Artikel I, onderdeel D

Artikel 6 kan vervallen, omdat als gevolg van de wijziging van artikel 4 de doorberekenbare kosten niet meer vooraf, aan de hand van de begrote werkzaamheden, maar achteraf, op basis van de werkelijk gemaakte kosten, worden bepaald.

Artikel I, onderdeel E

Deze wijziging is het rechtstreeks gevolg van de wijziging in artikel 3, eerste lid, van het besluit.

Artikel II

In 2002 zijn de kosten voor dat jaar bij wijze van voorschot in rekening gebracht volgens de oude systematiek. Vaststelling van de definitief in rekening te brengen bedragen vindt nog plaats volgens de oude systematiek (het thans vervallen artikel 7 van het besluit), waarbij zonodig verrekening plaatsvindt met de (overeenkomstig de gewijzigde systematiek vastgestelde) in 2004 in rekening te brengen bedragen.

Artikel III

Dit besluit zal bij koninklijk besluit in werking treden na afloop van de voorhangprocedure, voorzien in artikel 81, tweede lid, van de Elektriciteitswet 1998.

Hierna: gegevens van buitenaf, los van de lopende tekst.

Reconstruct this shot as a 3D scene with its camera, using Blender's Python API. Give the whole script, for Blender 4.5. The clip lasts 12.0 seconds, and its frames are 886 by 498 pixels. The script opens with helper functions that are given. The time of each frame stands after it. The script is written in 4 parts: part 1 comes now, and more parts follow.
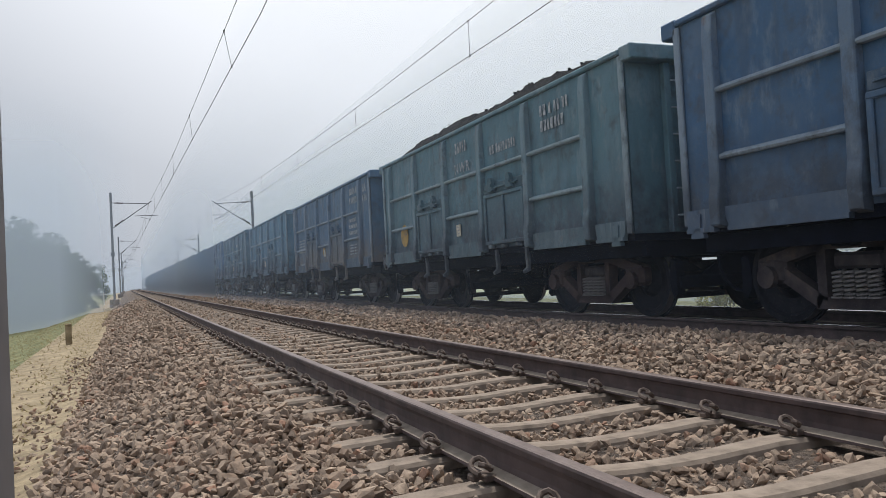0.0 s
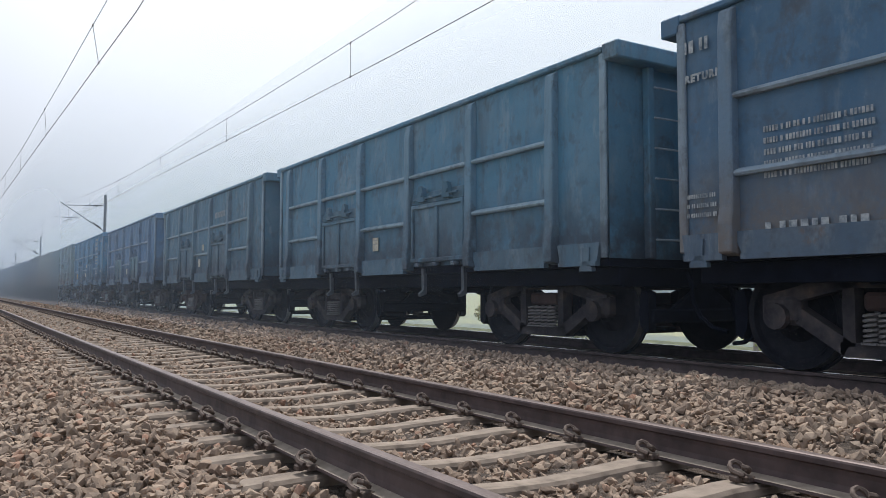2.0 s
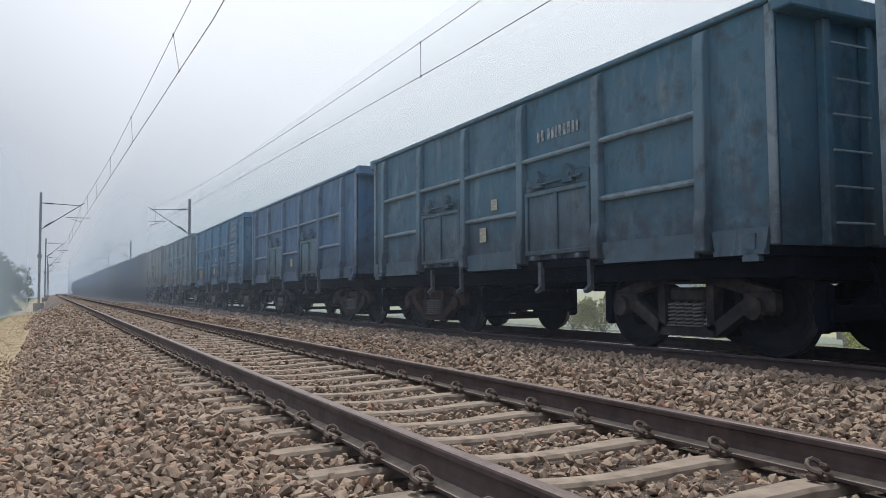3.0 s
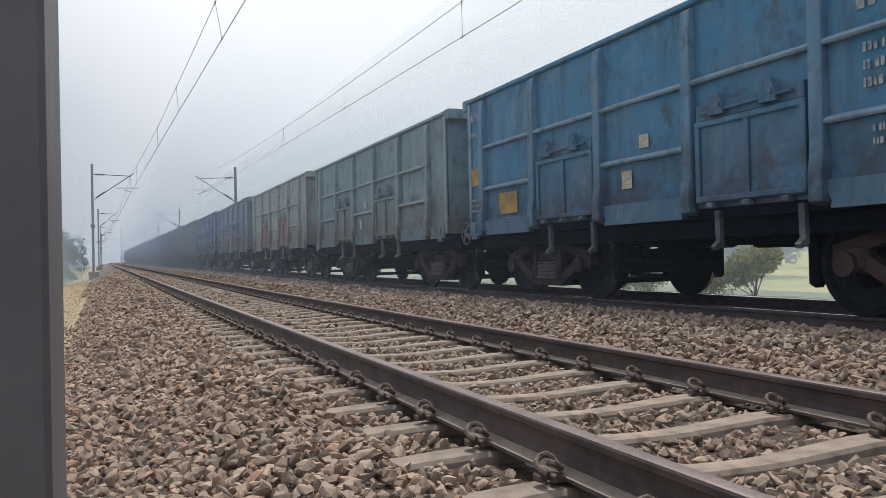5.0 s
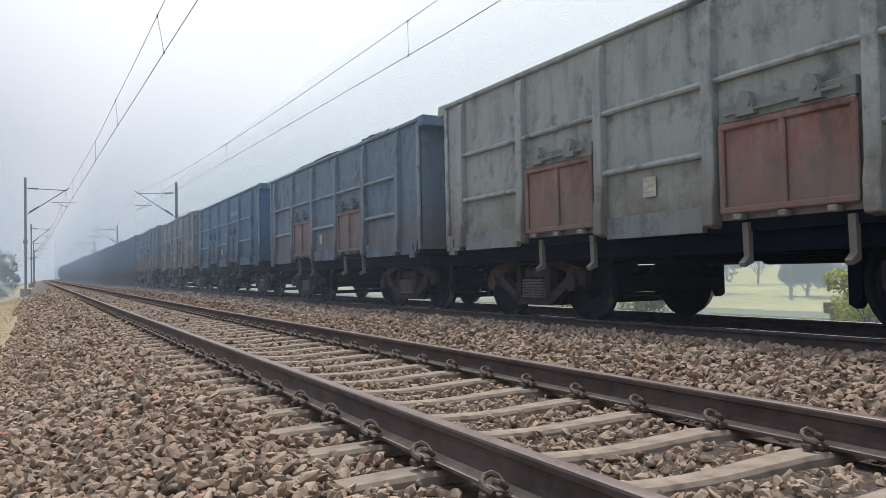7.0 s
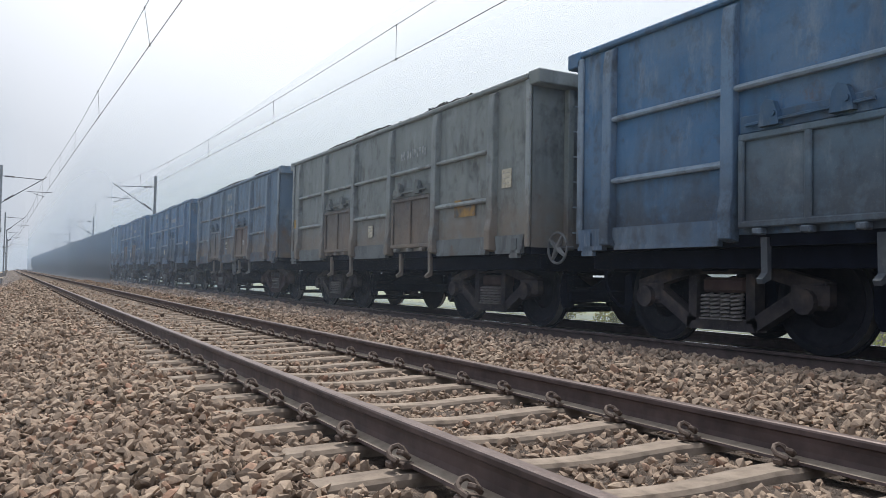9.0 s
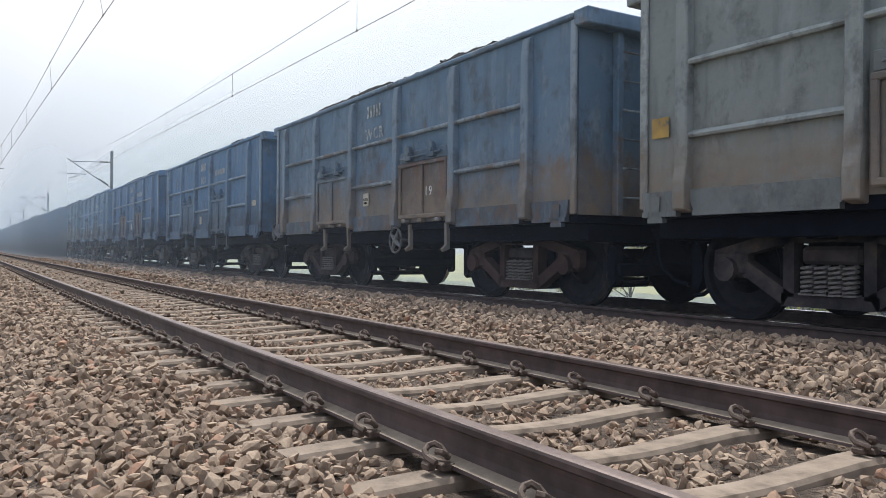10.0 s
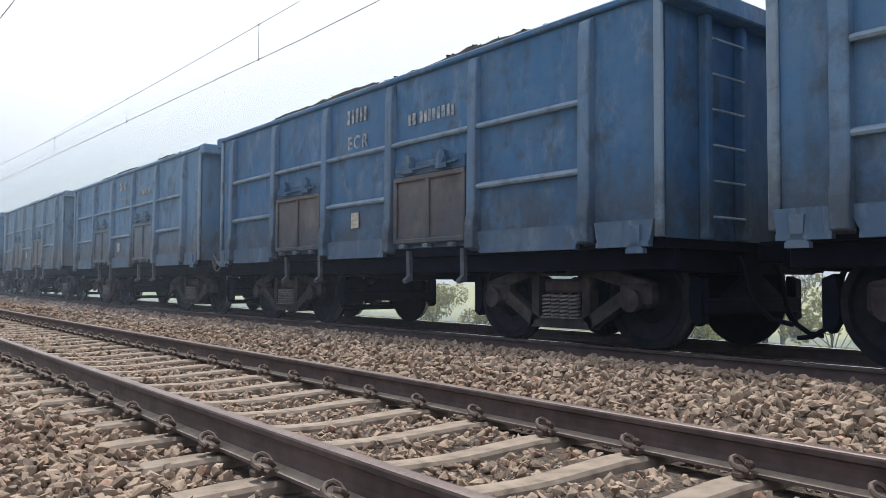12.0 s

De Minister van Economische Zaken,

L. J. Brinkhorst


XNoot
1

Stb. 2001, 338, gewijzigd bij besluit van 1 juli 2003, Stb. 291.

XHistnoot

Het advies van de Raad van State wordt niet openbaar gemaakt op grond van artikel 25a, vijfde lid j° vierde lid, onder b van de Wet op de Raad van State, omdat het zonder meer instemmend luidt.